The Dom Post editorial:
Among those most depressed on election night were probably many teachers, their trade unions, and school principals.
I’m not so sure about “many” teachers. Most teachers don’t give a stuff about politics and just want to get on with teaching. It is the teacher politicians who devote most of their energy to educational politics that would have been depressed, but they are a minority of teachers.
The first John Key-led government made a priority of ensuring children can read and write – the foundation for all later learning – and parents getting school reports in plain English.
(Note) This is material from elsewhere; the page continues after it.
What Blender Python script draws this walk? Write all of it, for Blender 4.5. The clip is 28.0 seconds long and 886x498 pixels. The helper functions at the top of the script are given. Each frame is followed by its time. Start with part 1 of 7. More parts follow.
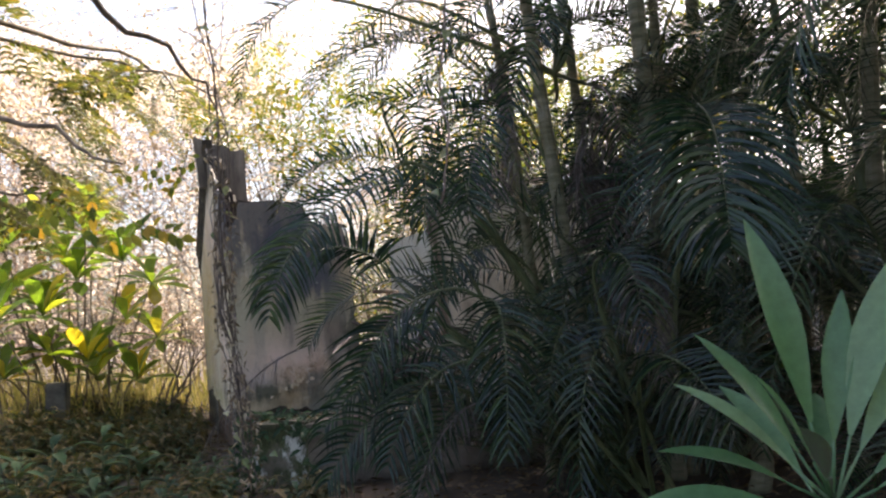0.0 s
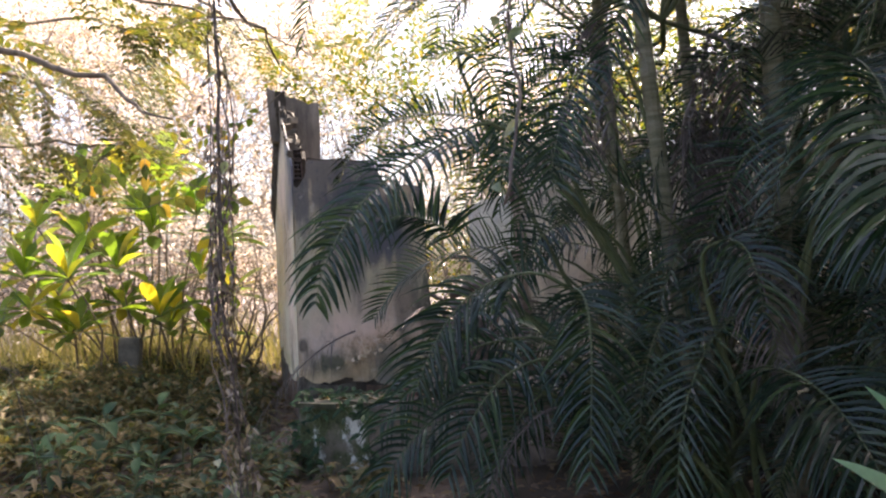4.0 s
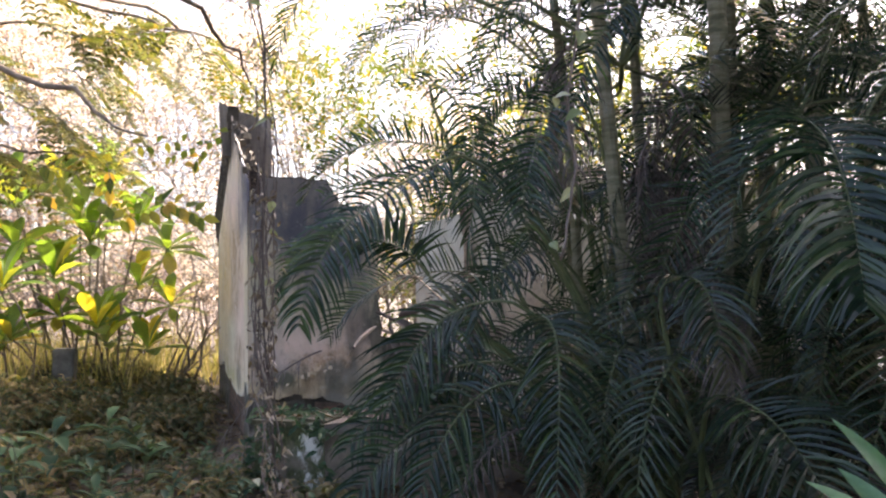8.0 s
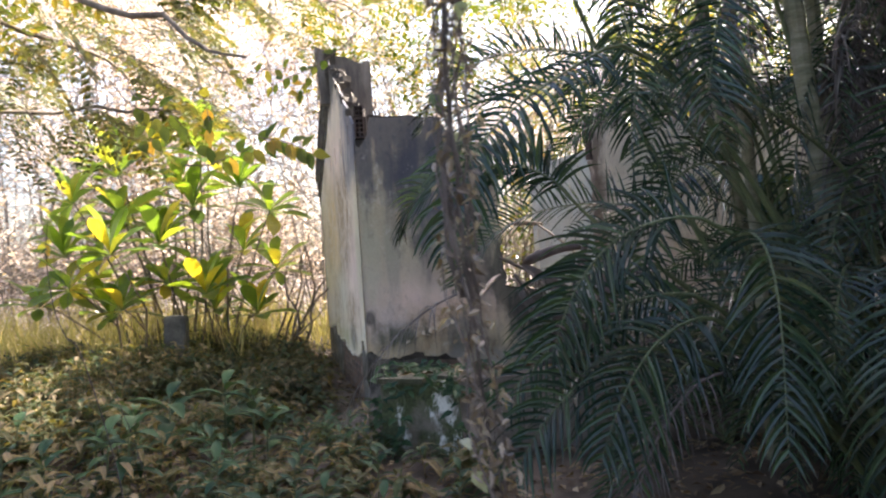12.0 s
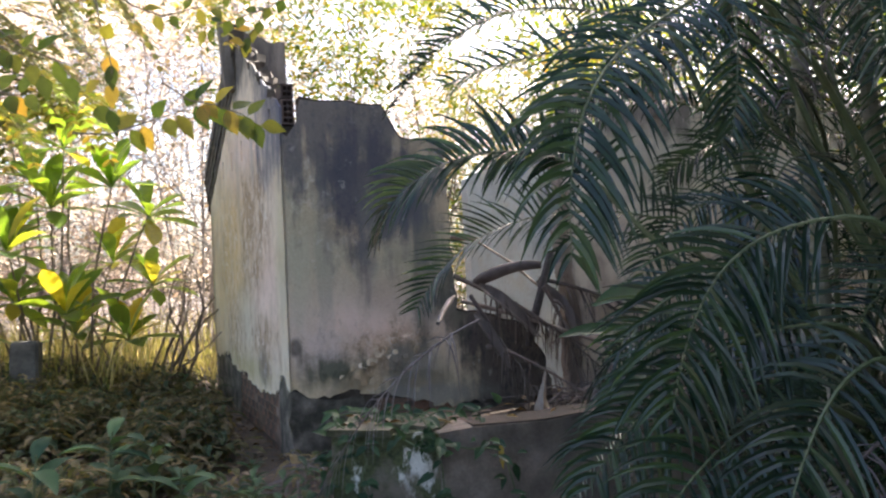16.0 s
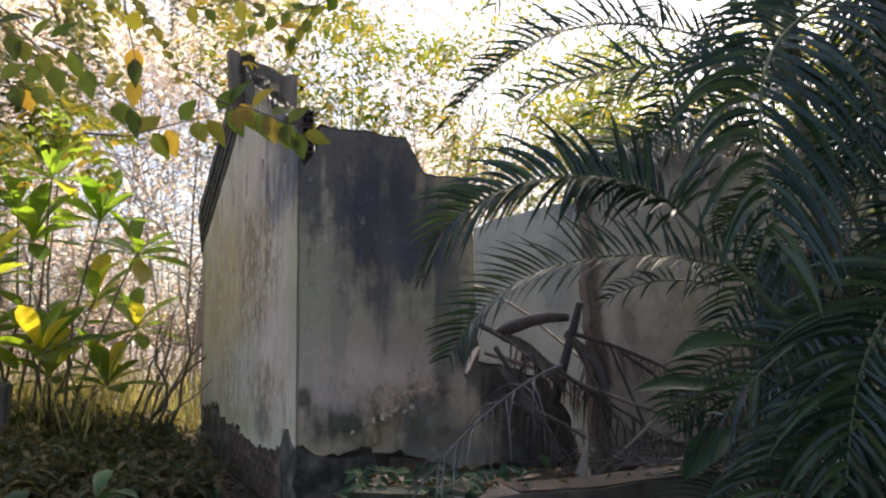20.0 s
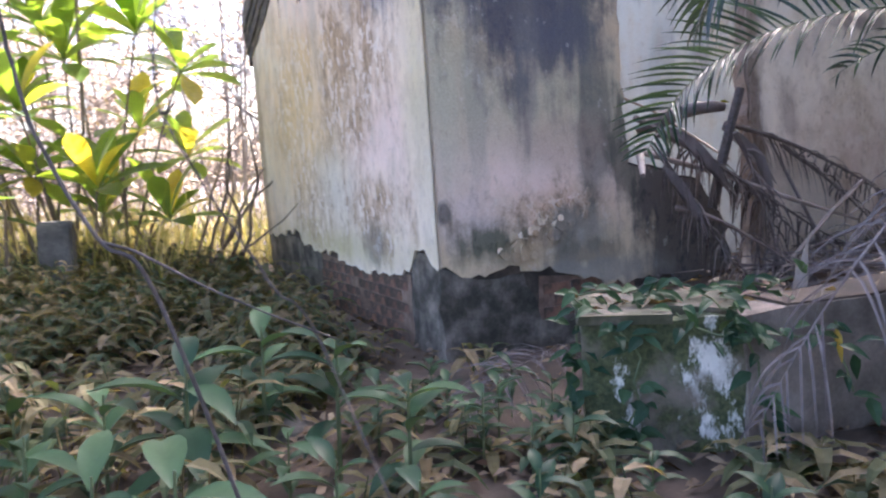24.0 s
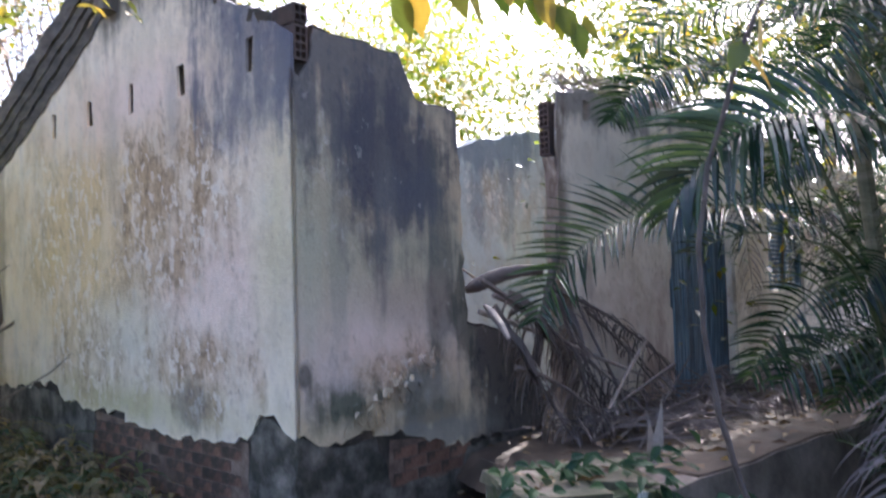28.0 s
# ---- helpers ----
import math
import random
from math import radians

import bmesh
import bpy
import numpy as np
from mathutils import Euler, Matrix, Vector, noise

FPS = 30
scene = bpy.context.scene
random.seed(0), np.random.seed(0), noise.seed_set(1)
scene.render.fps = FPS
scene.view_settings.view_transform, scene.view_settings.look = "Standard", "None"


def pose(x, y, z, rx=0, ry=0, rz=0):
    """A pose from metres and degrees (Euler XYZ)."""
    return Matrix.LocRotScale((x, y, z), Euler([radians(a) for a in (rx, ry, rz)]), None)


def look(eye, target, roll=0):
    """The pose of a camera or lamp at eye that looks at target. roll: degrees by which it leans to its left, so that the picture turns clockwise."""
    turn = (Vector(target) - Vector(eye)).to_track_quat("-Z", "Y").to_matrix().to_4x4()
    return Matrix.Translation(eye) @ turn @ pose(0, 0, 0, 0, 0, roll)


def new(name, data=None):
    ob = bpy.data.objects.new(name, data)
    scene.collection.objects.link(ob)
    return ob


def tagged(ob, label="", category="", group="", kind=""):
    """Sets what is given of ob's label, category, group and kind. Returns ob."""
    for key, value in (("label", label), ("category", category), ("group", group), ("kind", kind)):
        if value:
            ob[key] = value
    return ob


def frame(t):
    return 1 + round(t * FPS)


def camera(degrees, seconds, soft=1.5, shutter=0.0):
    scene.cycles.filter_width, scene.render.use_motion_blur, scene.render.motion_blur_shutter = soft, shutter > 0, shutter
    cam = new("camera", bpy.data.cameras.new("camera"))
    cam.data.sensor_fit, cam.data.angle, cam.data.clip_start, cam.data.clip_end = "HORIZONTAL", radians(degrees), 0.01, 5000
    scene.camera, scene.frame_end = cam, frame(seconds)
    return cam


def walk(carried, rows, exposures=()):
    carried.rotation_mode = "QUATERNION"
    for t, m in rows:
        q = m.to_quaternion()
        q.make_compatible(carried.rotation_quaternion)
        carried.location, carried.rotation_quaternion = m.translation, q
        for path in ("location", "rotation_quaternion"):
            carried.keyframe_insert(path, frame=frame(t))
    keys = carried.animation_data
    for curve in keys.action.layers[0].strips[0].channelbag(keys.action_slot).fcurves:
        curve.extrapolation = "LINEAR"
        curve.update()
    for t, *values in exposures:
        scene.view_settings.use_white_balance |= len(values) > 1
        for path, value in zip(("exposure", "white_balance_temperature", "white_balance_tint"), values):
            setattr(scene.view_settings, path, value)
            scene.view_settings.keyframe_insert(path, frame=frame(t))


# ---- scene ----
cam = camera(58.8, 28.0, soft=2.2, shutter=0.5)
METRES, EYE, TILT, LEAN, TURN = 7.0, 1.4, 5.4, 4.9, 0.0
ROWS = [
    (0.0, 0.0, 0.0, 0.0, 0.0, 0.0, -0.0),
    (0.5, -0.008, 0.0399, 0.0004, -0.84, -0.59, -0.05),
    (1.0, -0.0144, 0.0713, 0.012, -0.53, -0.72, -0.45),
    (1.5, -0.0117, 0.0925, 0.0182, 3.08, -1.46, -2.01),
    (2.0, -0.0042, 0.1005, 0.0187, 4.89, -2.52, -2.33),
    (2.5, 0.0007, 0.1004, 0.0193, 5.35, -3.21, -2.34),
    (4.5, 0.0055, 0.0976, 0.017, 6.38, -3.46, -1.49),
    (5.0, -0.0064, 0.0837, 0.0219, 6.08, -3.04, -1.71),
    (5.5, -0.0216, 0.0717, 0.0255, 4.22, -2.64, -2.09),
    (6.0, -0.0283, 0.0678, 0.0273, 3.63, -2.22, -2.44),
    (6.5, -0.0308, 0.0681, 0.0275, 3.07, -1.94, -2.66),
    (7.0, -0.0303, 0.0691, 0.0271, 2.39, -1.91, -3.08),
    (7.5, -0.0307, 0.0689, 0.0262, 1.83, -1.94, -3.47),
    (8.0, -0.0307, 0.069, 0.0261, 1.0, -2.08, -3.8),
    (8.5, -0.0316, 0.0674, 0.0259, 0.59, -2.2, -3.98),
    (9.0, -0.0303, 0.0657, 0.0258, 0.6, -2.49, -3.8),
    (9.5, -0.0303, 0.0741, 0.0217, 0.76, -3.46, -3.06),
    (10.0, -0.0281, 0.1084, 0.0034, 3.59, -4.8, -1.68),
    (10.5, -0.0215, 0.147, -0.0026, 5.96, -4.66, -1.07),
    (11.0, -0.025, 0.155, -0.0055, 7.86, -4.94, -0.16),
    (11.5, -0.051, 0.1627, -0.0099, 8.42, -4.99, -0.09),
    (13.5, -0.1342, 0.2339, -0.0211, 2.07, -4.02, -1.54),
    (14.0, -0.1456, 0.2558, -0.0222, 3.05, -4.46, -1.34),
    (14.5, -0.1664, 0.2727, -0.0351, 2.77, -4.33, -1.84),
    (15.0, -0.1995, 0.2983, -0.0357, -0.84, -3.75, -2.43),
    (15.5, -0.2056, 0.3126, -0.0378, -1.16, -3.22, -2.24),
    (16.0, -0.1936, 0.3435, -0.0386, -2.7, -2.93, -2.37),
    (16.5, -0.1906, 0.3541, -0.0387, -3.67, -2.83, -2.56),
    (17.0, -0.1892, 0.3569, -0.0387, -5.2, -2.49, -2.92),
    (17.5, -0.1851, 0.3551, -0.0393, -5.34, 0.31, -2.4),
    (18.0, -0.1886, 0.3589, -0.0408, -5.38, 0.24, -1.17),
    (18.5, -0.2029, 0.3693, -0.0454, -5.04, 0.68, -1.66),
    (19.0, -0.2303, 0.3975, -0.0529, -4.76, 1.34, -3.39),
    (19.5, -0.2423, 0.4108, -0.0593, -4.58, 1.7, -4.44),
    (20.0, -0.2407, 0.4143, -0.0617, -4.52, 1.69, -4.59),
    (20.5, -0.2417, 0.4161, -0.0632, -4.42, 1.3, -3.91),
    (21.0, -0.2473, 0.4177, -0.0653, -3.16, -1.99, -3.22),
    (21.5, -0.2532, 0.431, -0.0712, -0.72, -7.16, -2.77),
    (23.5, -0.3359, 0.5276, -0.0922, -3.54, -10.52, -1.08),
    (24.0, -0.3607, 0.5426, -0.098, -5.07, -10.95, -1.45),
    (24.5, -0.3889, 0.5795, -0.101, -13.16, -10.44, -2.84),
    (25.0, -0.4004, 0.5961, -0.0993, -17.89, -10.05, -3.43),
    (25.5, -0.4275, 0.6008, -0.0984, -26.12, -7.16, -4.32),
    (26.0, -0.4614, 0.6045, -0.0963, -30.07, -5.94, -3.69),
    (26.5, -0.4742, 0.6075, -0.0925, -30.37, -4.23, -3.92),
    (27.0, -0.4792, 0.6084, -0.0934, -30.22, -3.58, -4.84),
    (27.5, -0.4818, 0.6088, -0.0912, -28.97, -3.18, -5.18),
    (28.0, -0.4853, 0.6084, -0.0862, -27.34, -0.11, -5.33),
]
BASE = pose(0, 0, EYE, TILT, LEAN, TURN)
walk(cam, [(t, BASE @ pose(METRES * x, METRES * y, METRES * z, 90 + pitch, roll, yaw)) for t, x, y, z, yaw, pitch, roll in ROWS],
     exposures=[(0.0, 1.75, 6800, 14), (2.0, 2.05, 6750, 18), (6.0, 2.14, 6800, 19), (10.0, 2.36, 6600, 17), (14.0, 2.15, 6550, 14), (16.0, 2.2, 6400, 14), (17.0, 2.2, 6350, 14), (18.0, 1.92, 6350, 13), (20.0, 1.5, 6450, 12), (23.0, 2.4, 6150, 19), (25.0, 3.15, 5700, 25), (26.5, 3.15, 5700, 19), (27.0, 2.9, 5600, 18), (27.5, 3.05, 5500, 18), (28.0, 2.4, 5650, 18)])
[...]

Known by its shorthand name, national standards, the policy was steadfastly adhered to by Mr Key, who consulted educational experts before the 2008 election on what would make the most difference to the one in five children who leave school illiterate and innumerate.
The policy was equally steadfastly opposed by the primary teachers’ union and the Principals’ Federation, chiefly on ideological grounds.
Their biggest fear is that once data on how schools are doing under national standards is reported to the Education Ministry, it will be available to the whole community, which will learn which of the schools they fund from their taxes perform best.
Outraegous. I’m waiting for Labour to announce a policy that they will ban league tables not only for schools, but also for hospitals. It is appalling that Tony Ryall publishes which DHBs have the quickest times for A&E waiting times and cancer radiation treatment. Not all DHBs have the same sort of patients, and Ryall’s hospital league tables should be banned as they are unfair to the hospitals not at the top.
But it is criminal that up to 20 per cent of students leave school unable to read, write and do arithmetic.
Former Labour Party president and new Howard League for Penal Reform chief executive Mike Williams gets it: he is desperate to find literacy teachers willing to help prison inmates. Why would that be necessary if current education policy works as well as teachers claim? After all, those jailbirds went to school somewhere.
The NZ educational system works very well for the average student. However it works very badly for the bottom 20% and not that great for the top 10%.
If children who are failing can be helped to succeed by a different prescription – think kura kaupapa or Rudolf Steiner, for example – the trial is worth conducting to see what can be learned from it.
Absolutely. A great win for ACT and for New Zealand.